Life
Disturbing News About Breast Cancer Mortality
Today, in saddening news that I don't want to believe, a new study has just come out which reveals that breast cancer kills women of color — specifically black women — disproportionately in the United States. And what's more, this disparity is actually rising. The shocking new research found that black American women were 43 percent more likely to die than their white counterparts, as reported in the medical journal Cancer Epidemiology. And as if that wasn't bad enough, it was also discovered that the odds against black women change significantly depending on which state they live in.

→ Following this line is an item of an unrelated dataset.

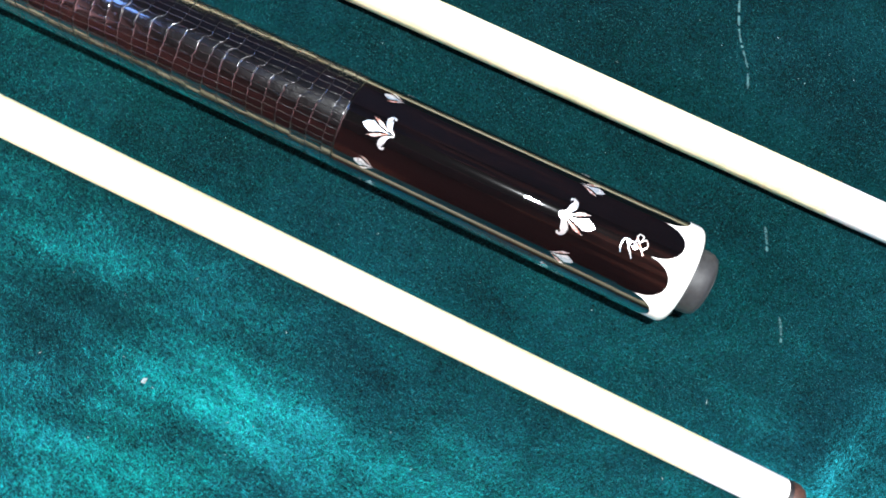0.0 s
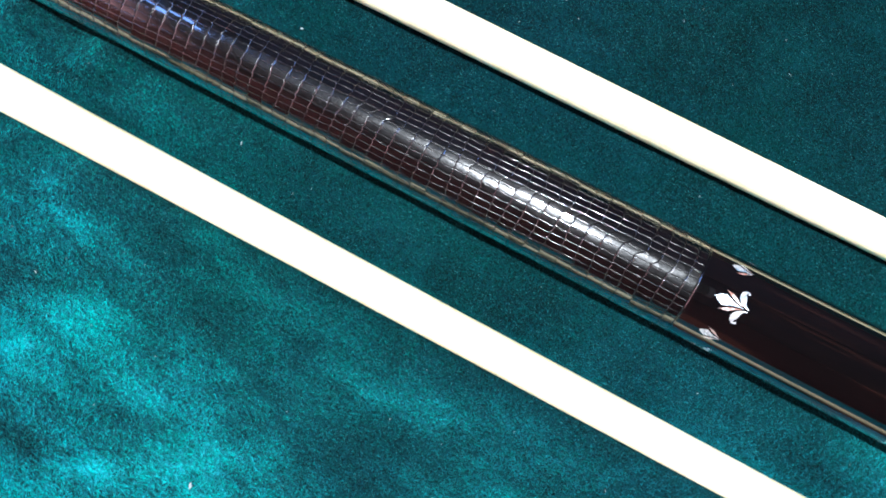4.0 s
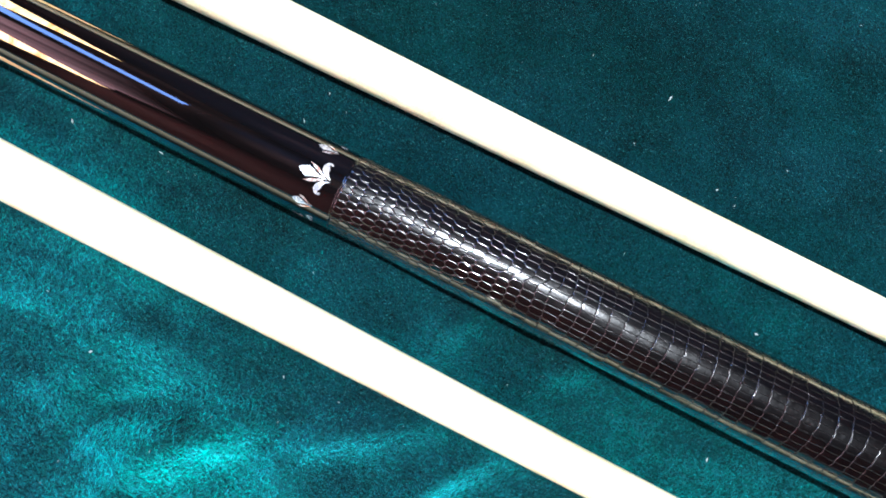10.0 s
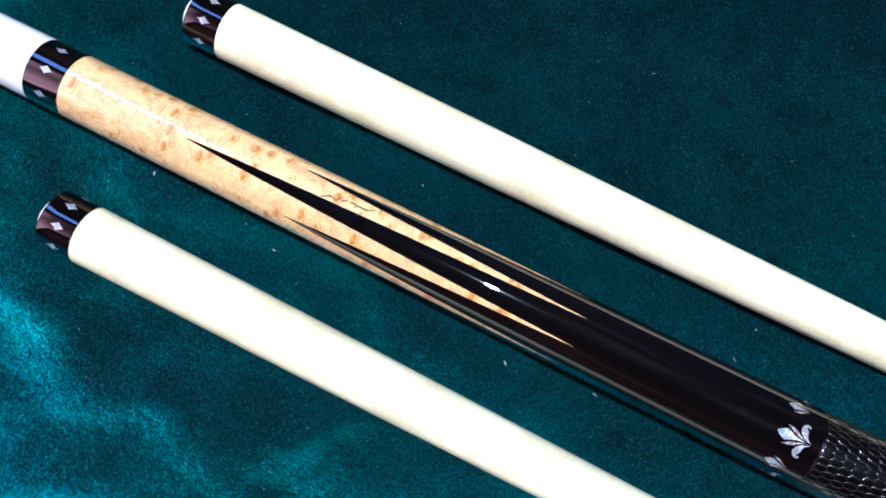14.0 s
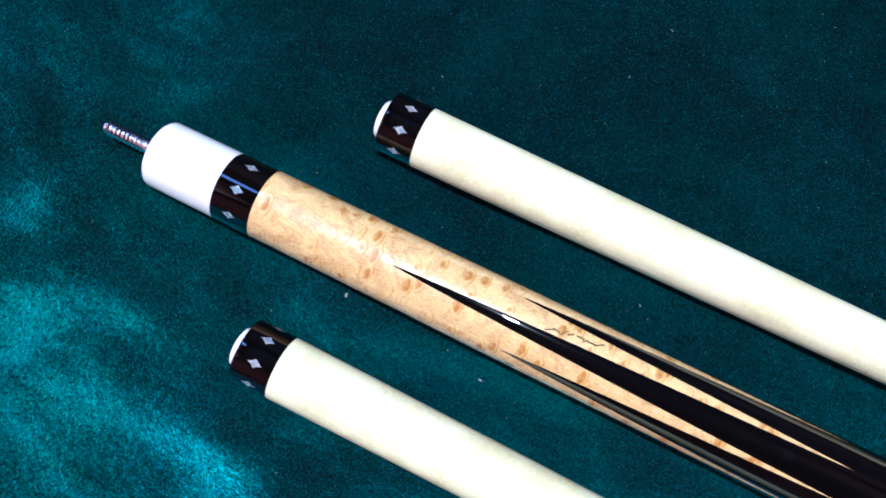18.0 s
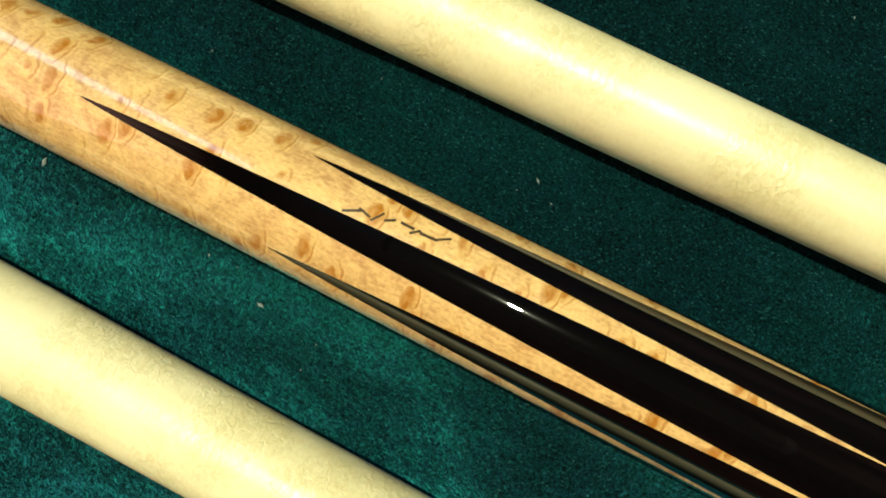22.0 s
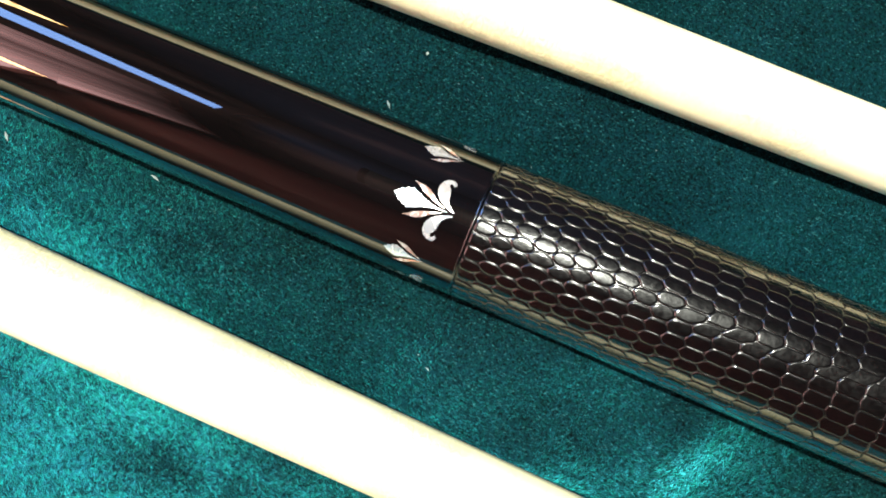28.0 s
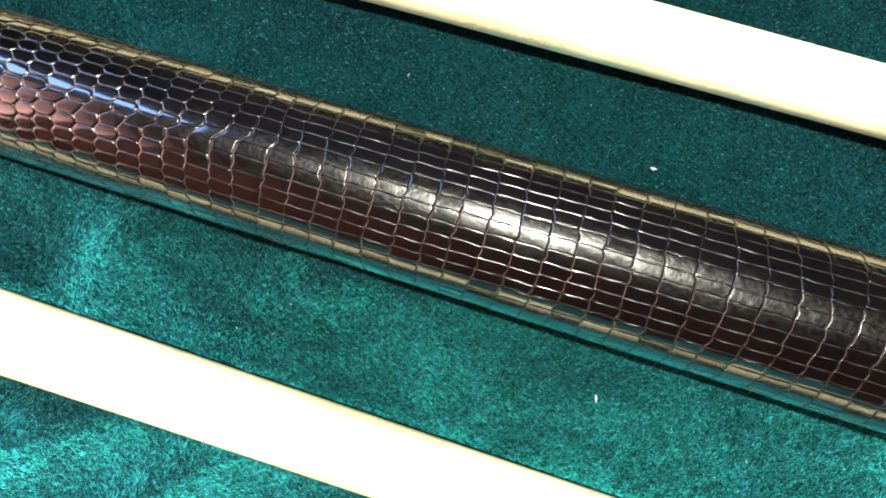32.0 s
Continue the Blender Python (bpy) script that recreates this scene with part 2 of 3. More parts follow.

According to the research, which was conducted by the Sinai Urban Health Institute along with the Breast Cancer Research Foundation, the breast cancer mortality rate for black women between 2010 and 2014 was 30.7 deaths per 100,000 women. In contrast, the rate for white women was 21.4 deaths per 100,000. According to a press release from the Avon Foundation for Women, which commissioned the report, this means that black women were 43 percent more likely to die from breast cancer.
The racial disparities between women and cancer survival rates were also found to vary greatly according to geography. Women in Atlanta, Georgia, experience the largest spike in mortality rates; the New York Daily News reports that in that city, black women are 117 percent more likely to die from breast cancer than white women. These gaps are also continuing to grow across most U.S. cities; the exceptions appear to be Memphis, Tennessee; Philadelphia, Pennsylvania; and Boston, Massachusetts.

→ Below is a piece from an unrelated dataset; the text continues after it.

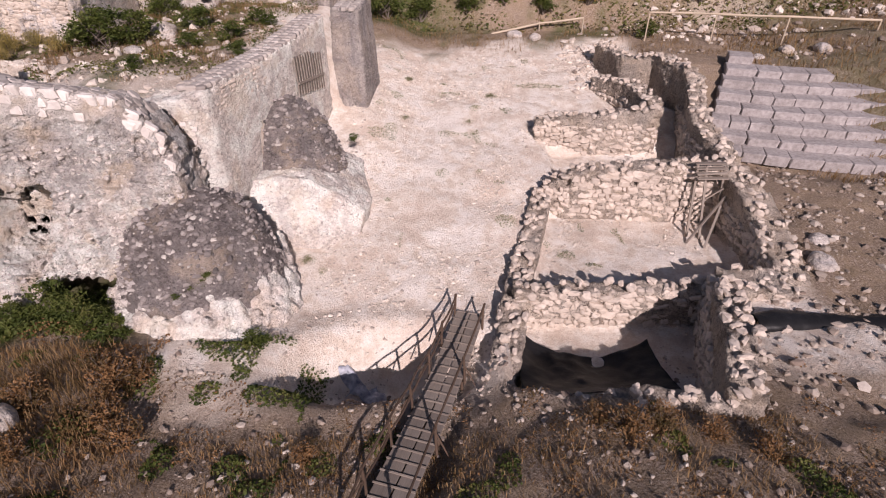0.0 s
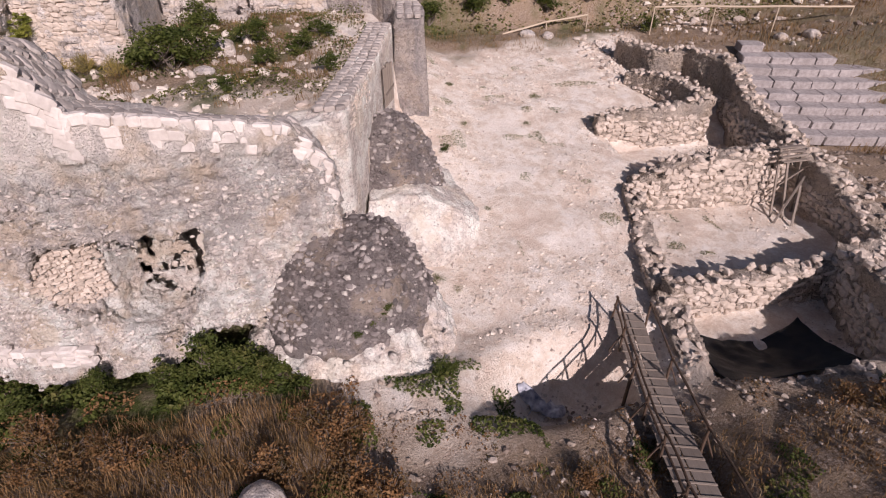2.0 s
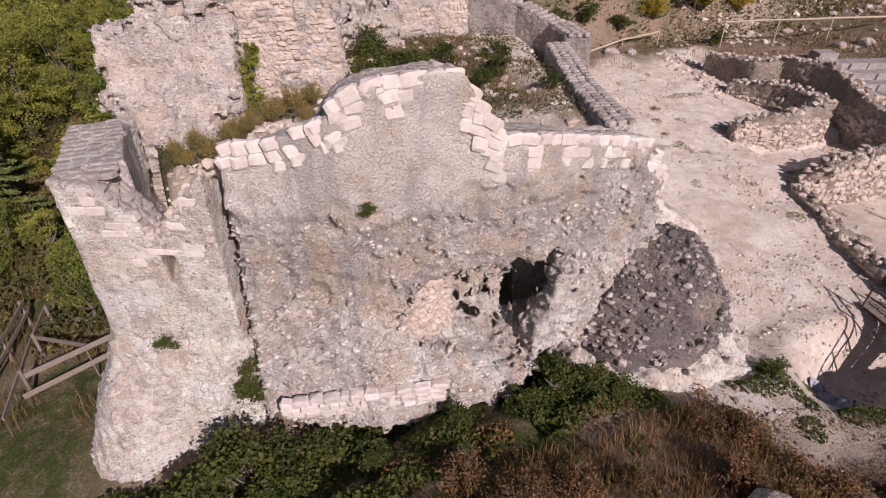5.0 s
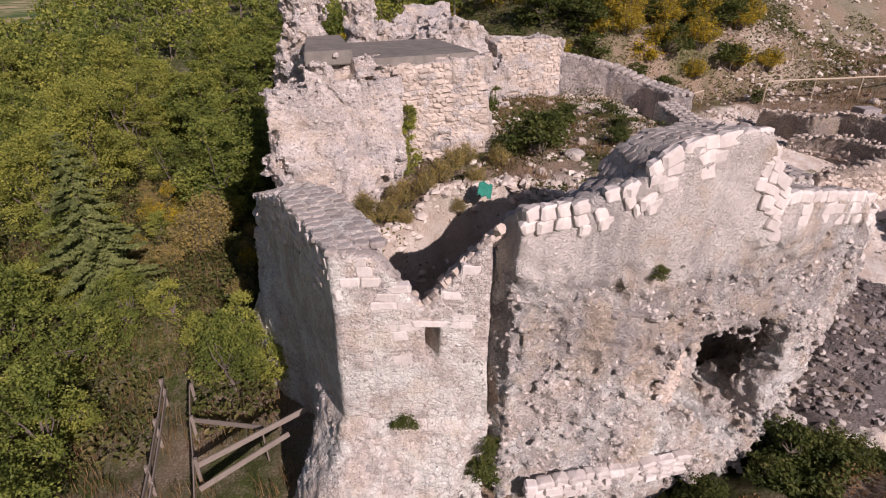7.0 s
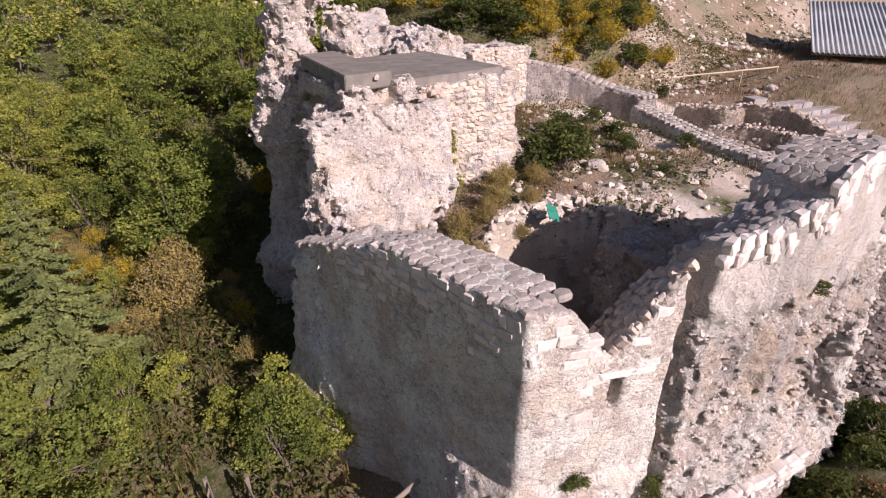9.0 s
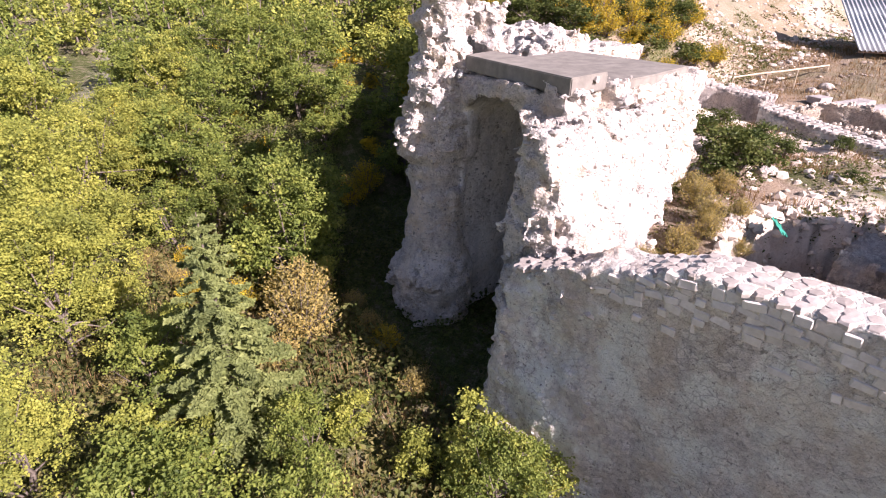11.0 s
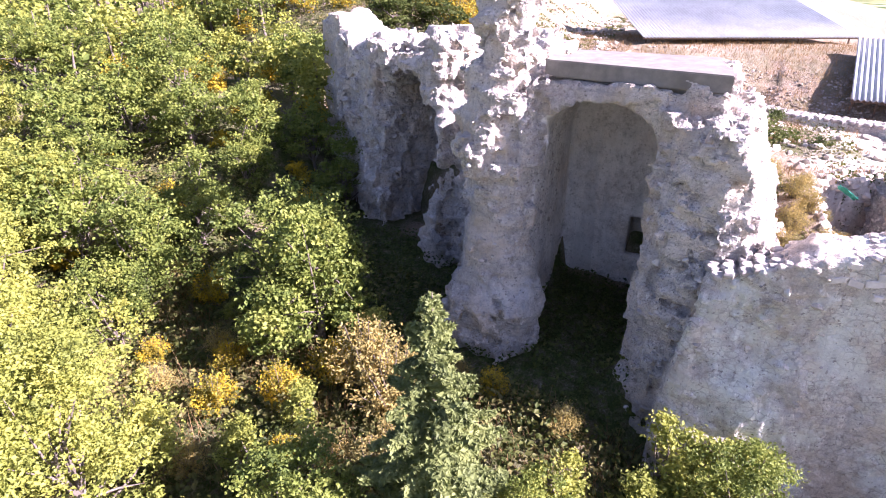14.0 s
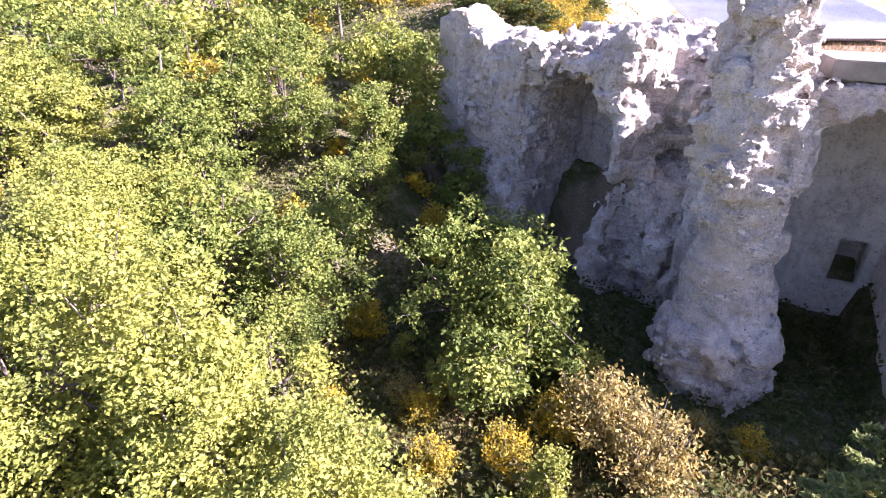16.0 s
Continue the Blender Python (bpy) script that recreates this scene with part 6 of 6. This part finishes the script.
prng = random.Random(21)
OAKS = [broadleaf(2.3, 4.6, 0.55, OAK, 100 + k, 190, 44, 0.1, "tree", 0.075, 0.5) for k in range(4)]
LIGHTS = [broadleaf(2.5, 4.6, 0.5, LIGHT, 110 + k, 230, 80, 0.072, "tree", 0.07, 0.45) for k in range(3)]
OAKS_FAR = [broadleaf(2.3, 4.6, 0.55, OAK, 170 + k, 150, 40, 0.13, "tree", 0.08, 0.5) for k in range(4)]
LIGHTS_FAR = [broadleaf(2.4, 4.6, 0.5, LIGHT, 180 + k, 150, 40, 0.13, "tree", 0.08, 0.5) for k in range(4)]
WEEDS = [broom_meshes(0.8, 0.9, RUST, 190 + k, 900, 0.07) for k in range(3)]
SAGES = [broom_meshes(0.8, 0.55, SAGE, 195 + k, 1200, 0.06) for k in range(3)]
BUSHES = [broadleaf(1.0, 1.7, 0.15, SCRUB, 120 + k, 60, 27, 0.11, "bush", 0.17, 0.3) for k in range(3)]
GREENS = [broadleaf(1.1, 2.4, 0.3, LIGHT, 130 + k, 70, 44, 0.1, "bush", 0.11, 0.3) for k in range(3)]
BROOMS = [broom_meshes(0.9, 1.6, BROOM, 140 + k, 3200, 0.06) for k in range(3)]
OCHRES = [broom_meshes(0.9, 1.5, OCHRE, 150 + k, 3400, 0.05) for k in range(3)]

# trees and bushes that stand out one by one
named = [
    ("L", -33.2, 49.2, 1.35), ("L", -36.3, 38.6, 1.15), ("L", -38.0, 31.6, 0.95), ("L", -34.9, 43.6, 1.45), ("L", -36.2, 41.0, 1.2), ("L", -31.5, 52.5, 1.3), ("L", -36.0, 46.8, 1.4),
    ("O", -27.7, 38.3, 1.3), ("O", -25.9, 40.6, 1.15), ("O", -26.0, 39.2, 1.05), ("O", -24.6, 47.4, 1.15), ("O", -28.6, 46.2, 1.1), ("O", -20.5, 52.0, 1.2), ("O", -25.4, 53.5, 1.25), ("O", -28.2, 24.3, 0.72), ("O", -31.6, 28.6, 0.62), ("O", -33.6, 26.2, 0.8), ("O", -34.4, 33.6, 0.75), ("O", -33.2, 22.6, 0.85), ("O", -35.8, 28.0, 0.9), ("O", -36.6, 24.2, 0.95), ("O", -31.0, 44.8, 0.8),
    ("G", -27.7, 26.2, 1.1), ("G", -27.2, 25.0, 0.95), ("G", -29.2, 26.8, 0.75), ("G", -30.2, 28.6, 0.85), ("G", -26.6, 24.2, 0.8), ("G", -28.4, 25.2, 0.7), ("G", -33.8, 30.4, 0.8), ("G", -35.4, 31.2, 0.9),
    ("Y", -19.6, 45.3, 1.3), ("Y", -28.9, 36.6, 1.1), ("Y", -28.2, 36.0, 1.0), ("Y", -27.2, 44.2, 1.1), ("Y", -19.0, 59.5, 1.5), ("Y", -21.2, 44.6, 1.25), ("Y", -31.0, 43.0, 0.7), ("Y", -32.2, 36.0, 0.6), ("Y", -24.2, 50.0, 1.2),
    ("Y", -30.4, 37.6, 1.0), ("Y", -31.7, 39.2, 0.9), ("Y", -30.0, 40.4, 0.8), ("G", -31.0, 36.2, 0.75), ("G", -28.6, 40.0, 0.9), ("G", -33.0, 36.6, 0.8), ("C", -30.6, 33.2, 0.9), ("C", -31.9, 34.6, 0.8), ("C", -32.0, 41.6, 0.8),
    ("C", -29.2, 34.2, 1.7), ("C", -27.5, 29.2, 0.8), ("C", -28.6, 35.6, 1.8), ("C", -31.6, 33.4, 0.9), ("C", -35.4, 34.8, 0.8), ("C", -33.8, 38.0, 0.8), ("C", -29.6, 41.2, 0.8), ("C", -27.0, 33.0, 0.7), ("C", -32.4, 44.2, 0.7),
]
KINDS = {
    "L": ("tree", LIGHTS, "light green broadleaf tree with an open crown", "tree", "trees of the wooded slope"),
    "O": ("tree", OAKS, "dark green oak with a dense rounded crown", "tree", "trees of the wooded slope"),
    "G": ("shrub", GREENS, "bright green leafy shrub below the wall", "shrub", "green shrubs below the walls"),
    "Y": ("broom_bush", BROOMS, "flowering broom bush, bright yellow", "bush", "yellow broom bushes"),
    "C": ("dry_bush", OCHRES, "twiggy bush in ochre autumn leaf", "bush", "ochre bushes"),
}
for code, x, y, s in named:
    kind, meshes, label, cat, grp = KINDS[code]
    plant(kind, prng.choice(meshes), x, y, s, prng.uniform(0, 6.28), label, cat, grp)
spruce = conifer_meshes(7.2, 2.2, 160)
plant("conifer", spruce, -32.75, 30.85, 1.0, 0.4, "young blue-green spruce with drooping branches", "tree", "", 0.75)

# the wood's edge, tree by tree, thinning into one far wood
taken = [(x, y, s) for _, x, y, s in named]


def clear_of(x, y, gap):
    return all((x - a) ** 2 + (y - b) ** 2 > (gap * (0.6 + 0.5 * s)) ** 2 for a, b, s in taken)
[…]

Speaking to the New York Daily News, study co-author Bijou Hunt from the Sinai Urban Health Institute, said, "We were surprised that the disparity in Black:White breast cancer mortality rates has continued to grow in the U.S. and in the majority of cities studied." Hunt noted additionally that they were "encouraged by the progress" in Memphis, Philadelphia, and Boston, but that the results of the study also drove home the fact that "there is still more work to be done."
Breast cancer is the second leading cause of cancer death among women in the United States, but the current study doesn't examine why black women suffer such a significantly bleaker prognosis; there seems to be no conclusive reason as to why these racial disparities are so bad when it comes to cancer survival rates. There are a number of possible contributors to the issue, though, including the following:
Unequal Access To Health Care
The Avon study goes some way in illuminating one of America's largest problems, which is that simply having access to health care in the States can greatly affect illness outcomes — and that access varies greatly depending on a number of socioeconomic and racial factors.
Health insurance, for example, is a big one: Minority groups have long lacked adequate health care, and research from 2014 suggested that women pay more for health care in the United States than men, but receive less coverage. It's therefore not hard to imagine how the double jeopardy of being a minority woman can affect health outcomes.
Lack of financial resources in certain communities also inhibits health care access; those in racial and ethnic minority brackets are often provided health care coverage that limits the services available to them. This, combined with the irregularity of health care in poverty-stricken communities where housing and economic worries are often given priority over doctor's appointments for adults and the idea that women wait longer in the emergency room than men, again, often places minority women in a dangerous zone of limited care.
In 2012, the Robert Wood Johnson Foundation found that Latinos and African-Americans experience 30 to 40 percent poorer health outcomes than white Americans. With all those racial and socioeconomic factors coming into play, it's no wonder why.
Racial Bias In The Medical Profession
In 2015, Forbes reported that "racial and economic inequities in screening and treatment options" contribute to the racial differences in women's breast cancer survival rates. Racial and gender bias in the medical profession is the source of much contention and is of course, extremely hard to prove; however, some pretty disturbing research from earlier this year reminded us that an implicit bias does often exist. The study saw white and black actors play "dying" patients in a hospital with 33 different physicians. Doctors displayed 7 percent less interaction with black patients than with white ones; they also tended to maintain a distance, both emotionally (e.g. less eye contact and verbal communication) and physically (standing nearer to the door rather than beside the patient and less physical touch). Additionally, in 2015, a study reported by Fox found that black cancer patients experience less one-on-one time with their doctors.
Of course, these problems are a systemic part of a health care system that, unfortunately, is influenced greatly by policy and profit instead of equality and care. It doesn't look like these issues can be solved overnight, but studies like the one above continue to make a compelling argument for radical and timely reform.